(Rows from a dataset of clips and code)
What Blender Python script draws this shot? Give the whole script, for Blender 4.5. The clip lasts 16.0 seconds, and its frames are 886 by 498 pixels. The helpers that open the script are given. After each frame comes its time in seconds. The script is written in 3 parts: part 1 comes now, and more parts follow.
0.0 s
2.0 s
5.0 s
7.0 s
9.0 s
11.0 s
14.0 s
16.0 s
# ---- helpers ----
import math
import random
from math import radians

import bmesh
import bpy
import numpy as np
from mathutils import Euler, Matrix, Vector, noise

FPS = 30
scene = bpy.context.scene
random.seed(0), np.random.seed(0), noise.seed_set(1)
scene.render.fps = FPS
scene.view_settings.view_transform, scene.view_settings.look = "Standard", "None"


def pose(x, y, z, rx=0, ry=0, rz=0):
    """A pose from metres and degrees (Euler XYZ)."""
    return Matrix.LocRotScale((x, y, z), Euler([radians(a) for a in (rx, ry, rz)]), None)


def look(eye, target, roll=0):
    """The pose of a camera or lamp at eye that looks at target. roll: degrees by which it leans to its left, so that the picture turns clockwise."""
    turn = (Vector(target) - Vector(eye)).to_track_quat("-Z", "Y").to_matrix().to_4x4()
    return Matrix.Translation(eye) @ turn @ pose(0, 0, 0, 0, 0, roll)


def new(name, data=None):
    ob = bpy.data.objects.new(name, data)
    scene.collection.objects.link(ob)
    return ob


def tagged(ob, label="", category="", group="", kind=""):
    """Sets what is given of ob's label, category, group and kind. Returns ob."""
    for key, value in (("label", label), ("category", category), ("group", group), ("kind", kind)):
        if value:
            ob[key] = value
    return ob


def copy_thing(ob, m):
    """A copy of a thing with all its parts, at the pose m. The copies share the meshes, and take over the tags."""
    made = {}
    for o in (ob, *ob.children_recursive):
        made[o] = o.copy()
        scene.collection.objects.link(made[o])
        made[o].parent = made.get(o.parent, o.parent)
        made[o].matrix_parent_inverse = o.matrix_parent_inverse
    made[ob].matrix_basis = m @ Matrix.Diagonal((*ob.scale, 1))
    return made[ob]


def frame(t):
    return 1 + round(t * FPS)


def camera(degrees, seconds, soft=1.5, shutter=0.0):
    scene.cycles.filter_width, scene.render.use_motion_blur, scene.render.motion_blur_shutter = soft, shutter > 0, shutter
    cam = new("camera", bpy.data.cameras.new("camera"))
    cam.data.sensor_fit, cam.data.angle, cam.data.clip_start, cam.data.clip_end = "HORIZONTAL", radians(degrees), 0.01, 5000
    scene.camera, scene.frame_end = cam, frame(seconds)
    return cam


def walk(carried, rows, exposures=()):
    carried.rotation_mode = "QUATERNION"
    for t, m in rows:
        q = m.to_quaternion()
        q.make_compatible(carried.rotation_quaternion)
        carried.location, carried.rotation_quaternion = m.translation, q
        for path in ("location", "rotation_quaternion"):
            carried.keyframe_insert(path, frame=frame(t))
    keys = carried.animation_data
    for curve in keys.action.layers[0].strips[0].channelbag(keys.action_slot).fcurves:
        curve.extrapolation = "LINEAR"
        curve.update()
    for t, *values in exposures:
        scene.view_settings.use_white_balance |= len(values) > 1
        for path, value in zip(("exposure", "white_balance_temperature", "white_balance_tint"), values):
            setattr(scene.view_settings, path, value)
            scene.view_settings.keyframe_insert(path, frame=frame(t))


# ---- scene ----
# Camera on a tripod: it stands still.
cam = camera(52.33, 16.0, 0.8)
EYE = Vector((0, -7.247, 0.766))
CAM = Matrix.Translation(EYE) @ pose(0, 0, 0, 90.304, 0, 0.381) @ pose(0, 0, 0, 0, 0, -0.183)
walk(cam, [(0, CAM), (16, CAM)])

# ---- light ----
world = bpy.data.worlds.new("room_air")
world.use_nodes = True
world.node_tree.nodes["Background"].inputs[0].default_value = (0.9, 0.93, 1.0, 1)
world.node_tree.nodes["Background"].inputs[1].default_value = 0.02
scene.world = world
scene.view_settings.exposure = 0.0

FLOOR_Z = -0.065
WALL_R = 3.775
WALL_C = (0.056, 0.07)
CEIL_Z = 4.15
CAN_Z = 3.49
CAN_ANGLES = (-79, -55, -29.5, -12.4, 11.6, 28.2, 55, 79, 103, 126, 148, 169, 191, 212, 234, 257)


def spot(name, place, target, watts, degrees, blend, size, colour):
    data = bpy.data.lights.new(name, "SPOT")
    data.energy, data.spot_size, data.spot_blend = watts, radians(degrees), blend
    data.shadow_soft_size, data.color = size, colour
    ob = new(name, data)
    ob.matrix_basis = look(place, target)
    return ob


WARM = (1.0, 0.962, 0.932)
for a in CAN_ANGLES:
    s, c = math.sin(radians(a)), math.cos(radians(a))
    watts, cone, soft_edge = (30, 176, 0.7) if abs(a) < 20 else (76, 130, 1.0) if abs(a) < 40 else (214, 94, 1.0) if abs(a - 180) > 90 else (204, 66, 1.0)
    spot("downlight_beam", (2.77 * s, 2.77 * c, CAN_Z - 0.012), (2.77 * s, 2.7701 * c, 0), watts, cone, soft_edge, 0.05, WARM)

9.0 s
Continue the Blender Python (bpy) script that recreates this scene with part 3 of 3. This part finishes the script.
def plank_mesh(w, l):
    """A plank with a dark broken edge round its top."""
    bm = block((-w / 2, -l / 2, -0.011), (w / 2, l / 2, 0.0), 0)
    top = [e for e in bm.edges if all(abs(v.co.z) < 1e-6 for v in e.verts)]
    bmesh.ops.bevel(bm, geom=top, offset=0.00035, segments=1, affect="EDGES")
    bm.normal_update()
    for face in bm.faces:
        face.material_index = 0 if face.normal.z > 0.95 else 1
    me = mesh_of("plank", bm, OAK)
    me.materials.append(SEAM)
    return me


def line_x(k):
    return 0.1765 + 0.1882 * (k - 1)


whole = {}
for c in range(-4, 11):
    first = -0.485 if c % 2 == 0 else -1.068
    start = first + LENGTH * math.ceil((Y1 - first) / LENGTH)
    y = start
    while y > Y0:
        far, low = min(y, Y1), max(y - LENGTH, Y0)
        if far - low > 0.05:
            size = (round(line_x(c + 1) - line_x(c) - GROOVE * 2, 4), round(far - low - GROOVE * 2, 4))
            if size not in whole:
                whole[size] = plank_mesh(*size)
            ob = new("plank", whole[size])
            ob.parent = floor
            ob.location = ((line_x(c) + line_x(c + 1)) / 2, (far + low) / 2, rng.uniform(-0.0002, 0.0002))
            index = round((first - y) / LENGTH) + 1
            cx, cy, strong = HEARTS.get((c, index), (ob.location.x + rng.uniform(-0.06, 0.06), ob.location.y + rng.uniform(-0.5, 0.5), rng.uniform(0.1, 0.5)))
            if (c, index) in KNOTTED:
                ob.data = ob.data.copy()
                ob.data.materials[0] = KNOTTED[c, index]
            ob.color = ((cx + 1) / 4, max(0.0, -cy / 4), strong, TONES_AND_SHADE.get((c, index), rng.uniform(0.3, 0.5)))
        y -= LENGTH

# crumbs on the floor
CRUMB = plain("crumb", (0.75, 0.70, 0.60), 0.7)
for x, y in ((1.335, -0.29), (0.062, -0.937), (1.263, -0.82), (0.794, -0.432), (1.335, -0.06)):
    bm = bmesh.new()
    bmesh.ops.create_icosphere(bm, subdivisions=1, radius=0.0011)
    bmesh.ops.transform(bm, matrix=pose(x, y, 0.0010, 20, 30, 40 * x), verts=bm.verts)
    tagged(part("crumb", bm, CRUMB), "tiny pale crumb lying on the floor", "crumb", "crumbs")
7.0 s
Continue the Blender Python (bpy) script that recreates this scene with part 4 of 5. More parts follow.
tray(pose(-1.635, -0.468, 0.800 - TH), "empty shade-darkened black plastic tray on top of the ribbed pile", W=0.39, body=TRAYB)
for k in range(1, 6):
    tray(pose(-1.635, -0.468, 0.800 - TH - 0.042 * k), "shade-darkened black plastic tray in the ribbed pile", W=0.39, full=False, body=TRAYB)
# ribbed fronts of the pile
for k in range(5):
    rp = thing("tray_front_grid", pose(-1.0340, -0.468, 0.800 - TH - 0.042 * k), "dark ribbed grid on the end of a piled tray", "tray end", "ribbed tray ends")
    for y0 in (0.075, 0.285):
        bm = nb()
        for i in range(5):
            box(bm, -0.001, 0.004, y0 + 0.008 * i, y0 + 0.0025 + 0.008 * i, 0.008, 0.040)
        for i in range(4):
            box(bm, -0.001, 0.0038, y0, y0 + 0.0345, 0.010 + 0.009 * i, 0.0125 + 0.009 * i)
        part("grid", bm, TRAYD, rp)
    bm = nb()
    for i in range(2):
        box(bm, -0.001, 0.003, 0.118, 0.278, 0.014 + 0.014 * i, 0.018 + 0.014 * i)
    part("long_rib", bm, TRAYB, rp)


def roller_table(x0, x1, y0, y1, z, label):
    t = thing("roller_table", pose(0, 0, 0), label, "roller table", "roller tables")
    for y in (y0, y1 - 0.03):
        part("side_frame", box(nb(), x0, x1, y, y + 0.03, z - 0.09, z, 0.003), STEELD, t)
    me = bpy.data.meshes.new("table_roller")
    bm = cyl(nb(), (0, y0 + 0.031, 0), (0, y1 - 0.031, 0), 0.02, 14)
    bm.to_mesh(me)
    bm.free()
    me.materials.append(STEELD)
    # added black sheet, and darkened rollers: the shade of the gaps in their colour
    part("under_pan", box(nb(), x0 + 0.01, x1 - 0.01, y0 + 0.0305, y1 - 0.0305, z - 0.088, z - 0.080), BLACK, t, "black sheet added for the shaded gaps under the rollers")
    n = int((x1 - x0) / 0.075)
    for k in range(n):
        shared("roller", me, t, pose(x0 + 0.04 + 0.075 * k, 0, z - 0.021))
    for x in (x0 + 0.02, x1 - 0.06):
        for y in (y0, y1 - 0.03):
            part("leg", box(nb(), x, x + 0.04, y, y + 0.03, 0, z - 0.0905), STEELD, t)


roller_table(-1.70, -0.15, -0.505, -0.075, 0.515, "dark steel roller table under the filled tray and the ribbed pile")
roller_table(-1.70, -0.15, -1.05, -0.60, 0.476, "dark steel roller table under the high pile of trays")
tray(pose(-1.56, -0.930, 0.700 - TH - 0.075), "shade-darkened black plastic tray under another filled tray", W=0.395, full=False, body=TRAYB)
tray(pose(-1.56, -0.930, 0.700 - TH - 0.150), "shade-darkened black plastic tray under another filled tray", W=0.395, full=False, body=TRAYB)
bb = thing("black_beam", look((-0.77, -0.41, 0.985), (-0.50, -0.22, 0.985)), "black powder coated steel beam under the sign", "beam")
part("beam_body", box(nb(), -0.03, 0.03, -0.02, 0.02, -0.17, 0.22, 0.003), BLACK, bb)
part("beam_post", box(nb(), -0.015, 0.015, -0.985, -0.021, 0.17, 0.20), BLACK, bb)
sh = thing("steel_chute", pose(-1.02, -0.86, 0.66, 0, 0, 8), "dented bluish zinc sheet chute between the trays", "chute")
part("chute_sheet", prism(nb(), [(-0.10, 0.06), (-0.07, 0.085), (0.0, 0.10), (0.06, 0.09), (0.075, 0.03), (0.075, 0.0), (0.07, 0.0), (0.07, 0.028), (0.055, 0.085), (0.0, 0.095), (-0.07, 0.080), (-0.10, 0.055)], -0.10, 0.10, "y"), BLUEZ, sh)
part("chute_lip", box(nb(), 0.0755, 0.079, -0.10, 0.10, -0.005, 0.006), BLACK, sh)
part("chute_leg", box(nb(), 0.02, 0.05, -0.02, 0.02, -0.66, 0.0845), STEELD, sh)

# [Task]
Print the lines from the line with "for t, m in" to the line with "setattr(scene.view_settings, path, value)" exactly, and print nothing else. Both of those lines are included.

# [Task response]
    for t, m in rows:
        q = m.to_quaternion()
        q.make_compatible(carried.rotation_quaternion)
        carried.location, carried.rotation_quaternion = m.translation, q
        for path in ("location", "rotation_quaternion"):
            carried.keyframe_insert(path, frame=frame(t))
    keys = carried.animation_data
    for curve in keys.action.layers[0].strips[0].channelbag(keys.action_slot).fcurves:
        curve.extrapolation = "LINEAR"
        curve.update()
    for t, *values in exposures:
        scene.view_settings.use_white_balance |= len(values) > 1
        for path, value in zip(("exposure", "white_balance_temperature", "white_balance_tint"), values):
            setattr(scene.view_settings, path, value)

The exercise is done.